Literally that is not the scope document, and such a solution would not be permitted by the EU as compliant with the legislation.

The app isn't zero knowledge. A prototype workflow has been designed for a one way transfer to sites that is zero knowledge, but it doesn't actually deliver zero knowledge because it you have to verify your age with an external provider to get the credential (which is not zero knowledge), the app has to be secured with either Apple or Google's attestation services (which are not zero knowledge), and the site has to be able to check with the original external provider that the credential hasn't been revoked (which is in no way zero knowledge).

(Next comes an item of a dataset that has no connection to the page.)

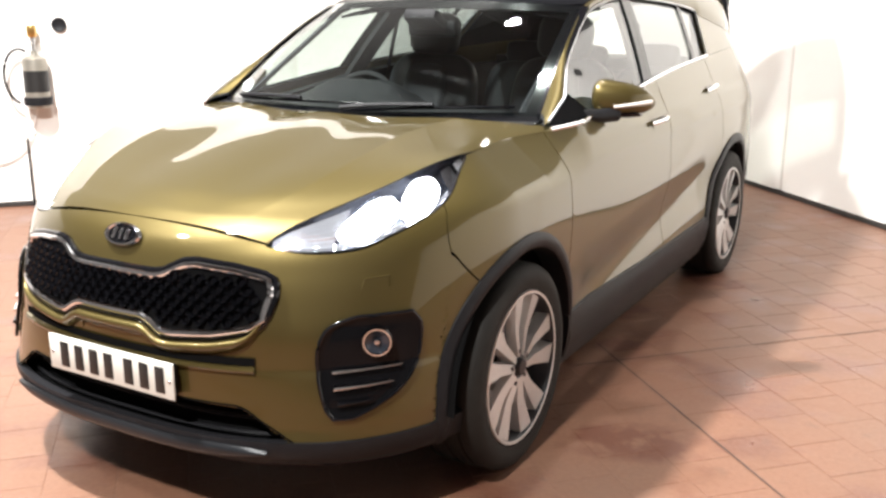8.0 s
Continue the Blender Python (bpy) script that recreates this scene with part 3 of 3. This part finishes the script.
# fog lamp recesses
FOG_IN = [(0.385, 0.672), (0.41, 0.655), (0.45, 0.642), (0.50, 0.630), (0.56, 0.623), (0.61, 0.630), (0.645, 0.652), (0.665, 0.70)]
FOG_OUT = [(0.385, 0.712), (0.41, 0.752), (0.45, 0.792), (0.50, 0.811), (0.58, 0.818), (0.635, 0.815), (0.665, 0.80)]
for s in (1, -1):
    def fog_fn(a, v):
        z = lerp(0.385, 0.665, v)
        rim = max(0.0, 1 - min(a, 1 - a, v, 1 - v) / 0.08)
        p = on_nose(lerp(catmull(FOG_IN, z), catmull(FOG_OUT, z), a), z, 0.003 + 0.006 * rim)
        return (s * p.x, p.y, p.z)
    fog = part("fog_lamp_bezel", sheet(fog_fn, 24, 30, flip=s < 0), BEZEL, car, "gloss black fog lamp surround")
    p = on_nose(0.742, 0.594, 0.012)
    m = Matrix.Translation((s * p.x, p.y, p.z)) @ pose(0, 0, 0, 90, 0, s * 34)
    part("fog_lamp", lathe([(0.0, -0.006), (0.012, -0.004), (0.024, 0.0), (0.034, 0.007)], m, 28), LAMPDARK, fog, "clear round fog lamp")
    part("fog_ring", lathe([(0.034, 0.002), (0.036, 0.012), (0.040, 0.012), (0.043, 0.0)], m, 32), CHROME, fog, "bright ring round the fog lamp")
    part("fog_bulb", lathe([(0.0, 0.010), (0.008, 0.008), (0.011, 0.0)], m, 16), REFLECTOR, fog)
    rim = [fog_fn(a, v) for a, v in [(k / 20, 0.0) for k in range(20)] + [(1.0, k / 24) for k in range(24)] + [(1 - k / 20, 1.0) for k in range(20)] + [(0.0, 1 - k / 24) for k in range(24)]]
    part("bezel_rim", tube(rim, 0.006, 8, True), GLOSSBLACK, fog, "raised gloss black rim")
    for z in (0.515, 0.472, 0.428):
        x0, x1 = catmull(FOG_IN, z) + 0.03, catmull(FOG_OUT, z) - 0.025
        pts = []
        for k in range(12):
            q = on_nose(lerp(x0, x1, k / 11), z + 0.006 * k / 11, 0.016)
            pts.append((s * q.x, q.y, q.z))
        part("fog_slat", tube(pts, lambda t: 0.0085 - 0.005 * t, 8, squash=0.8), CHROME if z > 0.44 else GLOSSBLACK, fog)
    # washer cover outline on the bumper
    q = [on_nose(0.70 + dx, 0.735 + dz, 0.0015) for dx, dz in ((0.0, 0.0), (0.002, 0.03), (0.05, 0.036), (0.054, 0.006))]
    part("washer_cover", tube([(s * a.x, a.y, a.z) for a in q], 0.002, 5), PAINT, bumper)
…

rcxdude 2 days ago | parent | next [-]

The goal would be that neither the verification service nor the service you are verifying with can link the connection: the verification service can't tell which service you are connecting to, and the service you are verifying your age to can't determine your ID. The first two issues you mention don't necessarily seem to kill that (though I agree they are both suboptimal: once you are verified you should be able to generate your own verification keys without connecting to the verification service, and any requirement for attestation is just an unncessary restriction), though the revocation check does seem like it might be a problem.

The issue is that a lot of these services wave around a lot of words that _might_ mean that they are reasonably private, but it's damn hard to actually detemine if it is actually working like that in practice (the eIDAS standard seems to suggest the ZKP stuff is entirely optional, for example).

JimDabell 3 days ago | parent | prev [-]

Zero knowledge proofs are when the prover can prove the statement is true to the verifier without disclosing more information beyond the statement. It doesn’t mean the prover cannot talk to other systems to produce the statement.

Mindwipe 3 days ago | parent [-]

That only works in the context of when the sender isn't the adversary, which isn't the case in an age verification system - it very much does treat the sender as the enemy and untrusted. And again, the revocation chain on the backend is not zero proof.

rcxdude 2 days ago | parent [-]

That's only an issue if getting the proof involves somehow identifying the service you are sending it to. If it's a generic 'send me a proof' it's not necessarily a problem, though of course it would be better if you could just generate your own proof.